Foucault is referencing Descartes’ famous “I think, therefore I am” line, the core of Descartes’ philosophy. Descartes’ phrase in Latin reads “Cogito, ergo sum.” Descartes’ philosophy is foundational to the Classical episteme. The “cogito” (I think) had to remain unquestioned for the entirety of the Classical episteme to function as a worldview and framework for generating knowledge. Once the cogito is understood as an object to be investigated, the 19th-century episteme is born.
“Man’s finitude is heralded—and imperiously so—in the positivity of knowledge […] or rather, like a watermark running through all these solid, positive, and full forms, we perceive the finitude and limits they impose, we sense, as though on their blank reverse sides, all that they make impossible.”
The questioning of the cogito reveals that humans are very finite creatures in an infinitely large world. Our limits (our “finitude”) appear as “watermarks” on all of our empirical knowledge because what that knowledge can accomplish, and even our ability to gather empirical data to analyze, is bounded in by our finitude. For example, we cannot perfectly recall our own memories, or ever physically examine that inside of a black hole in space—these are boundaries on our positive knowledge that stop it from examining everything. We can only apply our positivist science on objects that fall within our finitude.
“Man, in the analytic of finitude, is a strange empirico-transcendental doublet, since he is a being such that knowledge will be attained in him of what renders all knowledge possible.”
The “analytic of finitude” is the mode of analysis characteristic of the 19th century. All analysis is hemmed in by an understanding of the limits of human perception and lifespan. This mode of analysis emphasizes the “empirico-transcendental” nature of humanity, since the finitude that hems in empirical analysis comes from inside of us. The limits on our senses and our lifespan are internal to us and thus transcendental in the Kantian sense. The empirico-transcendental subject and the analytic of finitude are interwoven and require one another to form a coherent worldview.

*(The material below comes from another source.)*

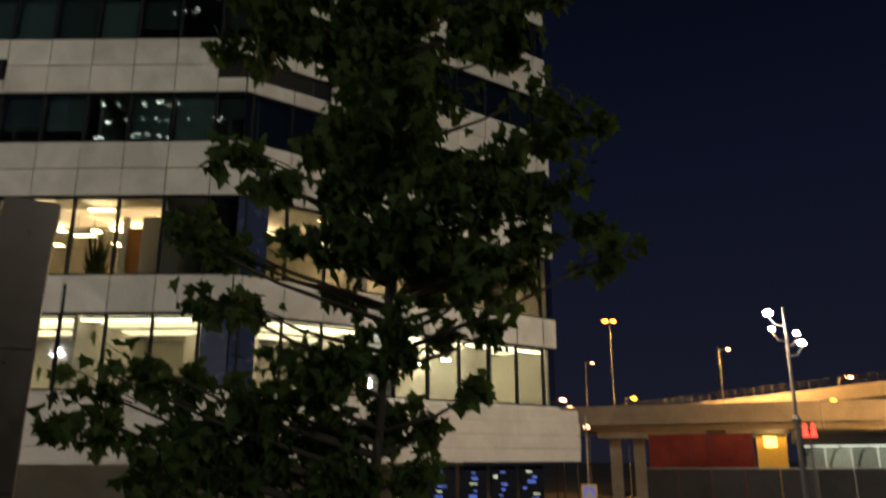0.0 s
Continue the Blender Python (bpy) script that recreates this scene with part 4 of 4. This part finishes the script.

“It is no longer possible to think in our day other than in the void left by man’s disappearance. For this void does not create a deficiency; it does not constitute a lacuna that must be filled. It is nothing more, and nothing less, than the unfolding of a space in which it is once more possible to think.”
Foucault posits that an exploration of knowledge now happens in a place that was once occupied by the unexamined cogito. This is “man’s disappearance,” since the cogito had previously defined who one was in the phrase “I think, therefore I am.” Since thinking about the world at large requires a stable conception of the thinking subject, and since the modern episteme no longer has a stable thinking subject, all thought must necessarily address the question of what a thinking subject is to begin with.
“[The human sciences] appeared when man constituted himself in Western culture as both that which must be conceived of and that which is to be known.”
Humanity is to be conceived of as the transcendental subject: We conceive ideas about ourselves internally without reliance on the external world’s input. This is where the “finitude” arises. This subject is then able to know things about itself empirically (via measurements, statistics, etc.). The transcendental subject becomes a paradoxical idea, since it can be known/measured in empirical terms. This is why Foucault often calls the empirico-transcendental doublet “strange”: It defies being totally one or the other.
“We shall say, therefore, that a ‘human science’ exists, not wherever man is in question, but wherever there is analysis—within the dimension proper to the unconscious—of norms, rules, and signifying totalities which unveil to consciousness the conditions of its forms and contents.”
The unconscious is invented as an idea to contain everything about humans that is knowable. If the unconscious did not exist, then all of our information about ourselves would be conscious and thus not need exploring to begin with. The unconscious is akin to a field of knowledge, like zoology or geology, that exists outside of our consciousness.
“Western culture has constituted, under the name of a man, a being who, by one and the same interplay of reasons, must be a positive domain of knowledge and cannot be an object of science.”
Humans are animals within the world, and like other animals should be subject to positivist science. However, the examination of our own selves through positivist science becomes paradoxical because the creation of empirical knowledge requires us to be transcendental subjects that can parse information through a priori pure reason. As they are understood in Western culture, empirical objects and transcendental subjects cannot be the same thing.
“Since historical man is living, working, and speaking man, any content of History is the province of psychology, sociology, or the sciences of language. But, inversely, since the human being has become historical […] none of the contents analysed by the human sciences can remain stable in itself or escape the movement of History.”
Foucault posits that the human sciences are watermarks for their episteme. However the episteme of the era functions, it will necessarily shape the human sciences. Humans are historical objects that are shaped by History, and since human sciences are conducted by these historical objects examining themselves, they are the sciences most sensitive to the flow of History. The current conception of History as encompassing every activity humans might partake in (living, working, speaking) strengthens this hyper-sensitivity of the human sciences to History.
“[The appearance of modern man] was not the liberation of an old anxiety, the transition into luminous consciousness of an age-old concern, the entry into objectivity of something that had long remained trapped within beliefs and philosophies: it was the effect of a change in the fundamental arrangements of knowledge. As the archaeology of our thought easily shows, man is an invention of recent date. And one perhaps nearing its end.”
Foucault ends The Order of Things with a reiteration of his core beliefs and framework. “The archaeology of knowledge” exists outside of value judgments: Foucault is not concerned about finding out whether or not the present is “more” rational or “more” advanced than the past. Foucault reinforces this neutrality by speculating that everything we associate with what it means to be a human might very well disappear soon. These are not ideas that we must inevitably reach in the flow of History as we progress as a species, but rather ideas that arise from various configurations of knowledge production and discourse about knowledge. Knowledge, for Foucault, is fundamentally malleable and ever-changing.